March 29, 2010
By April 1, most college hopefuls will know the news, good or bad: whether their applications to the schools of their choice have been accepted. With record numbers of applications this year from both high school students and career-changers, deep budget cuts at schools are capping enrollments and the competition this year is steep.
Wilson Liang, a senior at San Francisco's Galileo Academy of Science and Technology, told USA Today he worries enrollment cuts will keep him out of the University of California's Berkeley campus. "I know the competition is very high," said Liang,. "There are a lot of smart people out there."

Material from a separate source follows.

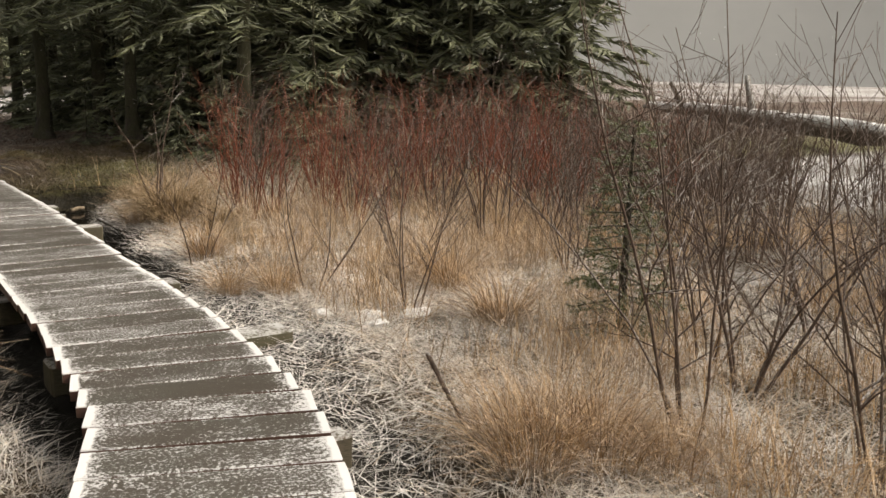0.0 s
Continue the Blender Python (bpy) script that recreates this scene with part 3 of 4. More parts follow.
def straw_right(x, y):
    return dry(x, y) * step(0.9, -0.3, y - 11.3 - 0.4 * np.maximum(0, x - 3)) * step(1.5, 1.8, x) * (1 - 0.85 * reed_strip(x, y)) * (1 - 0.75 * step(3.8, 3.3, x) * step(7.6, 8.2, y) * step(11.0, 10.4, y))


def straw_left(x, y):
    return dry(x, y) * step(1.6, 1.3, x) * step(20.5, 17.5, y)


def tangle_left(x, y):
    return straw_left(x, y) * (1 - 0.9 * snow_patch(x, y)) * step(-3.6, -1.2, x) * (0.35 + 0.65 * clumpy(x, y, 95, 0.35, 0.55, 1.6))


grass("standing_grass", "tall golden dead grass standing in the marsh", scatter(95000, 2.4, 9.0, -0.5, 13, right_gold), M_GOLD, (0.16, 0.62), (0.003, 0.0065), (0.6, 1.5), (0.3, 2.6), 4)
grass("standing_grass", "golden dead grass beside the planks", scatter(45000, -1.6, 1.2, 2.5, 13.2, left_gold), M_GOLD, (0.16, 0.48), (0.003, 0.006), (0.5, 1.5), (0.3, 2.6), 4)
grass("standing_grass", "russet dead grass tufts in the clearing", scatter(190000, -6.8, 0.2, 14.2, 21.2, tufts_left), M_RUSSET, (0.12, 0.42), (0.003, 0.005), (0.6, 1.5), (0.3, 2.2))
grass("flattened_straw", "bleached flattened straw dusted with snow", scatter(110000, 1.5, 6.0, 1.0, 13.0, straw_right), M_STRAW, (0.06, 0.26), (0.0025, 0.006), (0.0, 0.7), (0.1, 1.4), 3)
grass("flattened_straw", "bleached flattened straw dusted with snow", scatter(85000, -1.2, 1.5, 2.5, 13.4, straw_left), M_STRAW, (0.06, 0.25), (0.0025, 0.005), (0.0, 0.7), (0.1, 1.4), 3)


def thatch_right(x, y):
    d = np.minimum.reduce([near_line(x, y, c) for c in CREEKS])
    deck = near_line(x, y, [(a, b, 0.5) for a, b, _ in DECK])
    bank = step(0.0, 0.14, d) * step(2.45, 2.7, x) * step(3.9, 3.4, x) * step(7.6, 8.2, y) * step(10.8, 10.0, y)
    mat = dry(x, y) * step(0.45, 1.0, deck) * step(2.9, 1.6, deck) * step(7.0, 5.5, y) * (0.25 + 0.75 * clumpy(x, y, 88, 0.4, 0.55, 1.8))
    return np.maximum(0.22 * bank, mat * (1 - 0.9 * reed_strip(x, y)))


grass("flattened_thatch", "pale frosted straw lying in swathes on the bank", scatter(135000, 1.5, 6.0, 0.8, 10.8, thatch_right), M_THATCH, (0.1, 0.36), (0.0025, 0.0058), (0.0, 0.55), (0.1, 1.1), 4, sink=0.0)


grass("frosted_reeds", "dark flattened reeds edged with white frost", scatter(15000, 1.5, 3.6, 2.2, 8.6, lambda x, y: reed_strip(x, y) * (near_line(x, y, [(a, b, 0.48) for a, b, _ in DECK]) > 0.0)), M_REED, (0.05, 0.24), (0.003, 0.0065), (0.0, 0.5), (0.0, 0.8), 4, sink=0.0)


grass("frosted_reeds", "white frosted reeds matted on the pool bank", scatter(10000, 2.5, 4.2, 7.6, 10.9, lambda x, y: step(0.0, 0.12, np.minimum.reduce([near_line(x, y, c) for c in CREEKS])) * step(3.9, 3.3, x)), M_REED, (0.05, 0.24), (0.003, 0.006), (0.0, 0.5), (0.0, 0.9), 4, sink=0.0)


def thatch_left(x, y):
    return dry(x, y) * step(-1.2, -0.4, x) * step(7.0, 8.5, y) * step(13.0, 11.8, y) * (0.2 + 0.8 * clumpy(x, y, 89, 0.42, 0.56, 1.7))


def pool_rim(x, y):
    d = np.minimum.reduce([near_line(x, y, c) for c in CREEKS])
    return step(0.06, 0.16, d) * step(0.5, 0.3, d) * (0.3 + 0.7 * clumpy(x, y, 90, 0.4, 0.55, 3.0))


grass("flattened_thatch", "pale frosted straw lying beside the planks", scatter(27000, -1.2, 1.3, 7.0, 13.0, thatch_left), M_THATCH, (0.1, 0.32), (0.0025, 0.0055), (0.0, 0.5), (0.1, 1.1), 4, sink=0.0)
grass("tangled_grass", "brown frosted grass hanging over the pool's rim", scatter(52000, -1.5, 0.6, 14.6, 17.0, pool_rim), M_HUM, (0.06, 0.2), (0.002, 0.004), (0.0, 0.7), (0.3, 1.9), 3)
grass("tangled_grass", "tangled brown grass under frost in the clearing", scatter(150000, -4.0, 1.4, 13.5, 20.0, tangle_left), M_HUM, (0.04, 0.16), (0.0018, 0.0038), (0.0, 0.7), (0.3, 1.6), 3)


def flakes(name, label, category, xy, material, size, tilt):
    """Small curled leaves and bits lying about, each a bent scrap."""
    x, y = xy
    n = len(x)
    a, b = rng.uniform(0, 6.28, n), rng.normal(0, tilt, n)
    s = rng.uniform(*size, n)
    u = np.stack([np.cos(a), np.sin(a), np.tan(np.clip(b, -1.2, 1.2))], 1)
    w = np.stack([-np.sin(a), np.cos(a), rng.normal(0, tilt * 0.7, n)], 1)
    c = np.stack([x, y, np.maximum(ground_z(x, y) + 0.3 * s, WATER_Z + 0.004)], 1)
    l = (s * rng.uniform(0.6, 1.6, n))[:, None]
    k = (s * rng.uniform(0.3, 0.6, n))[:, None]
    up = np.array([0, 0, 1.0]) * (s * rng.uniform(-0.3, 0.5, n))[:, None]
    v = np.stack([c - u * l - w * k * 0.4, c - u * l * 0.1 - w * k + up, c + u * l, c + u * l * 0.1 + w * k + up], 1).reshape(-1, 3)
    i = np.arange(n)[:, None] * 4
    f = np.concatenate([i + np.array((0, 1, 3)), i + np.array((1, 2, 3))])
    tagged(link_mesh(name, v, f, material), label, category, kind="stuff")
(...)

Michael Greshko, a high schooler wrote on The New York Times' blog The Choice of his acceptance to Yale but rejection from other schools. He compares the admissions process to a mysterious machine out of Willy Wonka's chocolate factory: "[It] spins, squeals and squeaks, until: pop! Out comes the Everlasting Gobstopper, a condensed nugget of infinite flavor...It seems like those candies are the letters and e-mail messages I've been receiving from colleges: small, surprisingly powerful products of a very complicated process."
Acceptance rates at selective schools are approximately 50%, and highly competitive schools like Harvard and Stanford accept only about 7% of the tens of thousands of applications they receive. "It's small wonder why students tremble with fear and parents hold candlelight vigils while they await the admission decision," said Jerome A. Lucido, vice provost for enrollment policy and management at the University of Southern California, in the Answer Sheet blog of the Washington Post.

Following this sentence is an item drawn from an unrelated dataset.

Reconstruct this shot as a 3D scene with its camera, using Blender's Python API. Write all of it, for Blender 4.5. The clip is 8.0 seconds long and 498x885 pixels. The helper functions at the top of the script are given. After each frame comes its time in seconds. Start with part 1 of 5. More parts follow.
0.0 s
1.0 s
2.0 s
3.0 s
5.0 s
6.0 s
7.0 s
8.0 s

He stresses that students should not let rejection hurt their confidence. "Frankly, it"s like the tried and true break-up line: 'It's not you; it's me," says Lucido. "The truth is that there is always a reason that colleges accept a student, but very often there is not a reason that they don't. It's truly nothing you did--or even didn't do."The Wall Street Journal made light of the often baffling college admissions process in a recent roundup of luminaries - Nobel laureates, university presidents, constitutional scholars, best-selling authors - who had at one point received a dreaded rejection letter.
Billionaire philanthropist Warren Buffett received a rejection from Harvard Business school at age 19. "The truth is, everything that has happened in my life...that I thought was a crushing event at the time, has turned out for the better," Buffett says. "You learn that a temporary defeat is not a permanent one. In the end, it can be an opportunity."
In The Post, Lucido echoes Buffett's sentiment. "If your dream school turns you down, dream new dreams," he says. "We are blessed with hundreds of amazing college choices in the United States, each of which will leave its own indelible and wonderful mark on your life."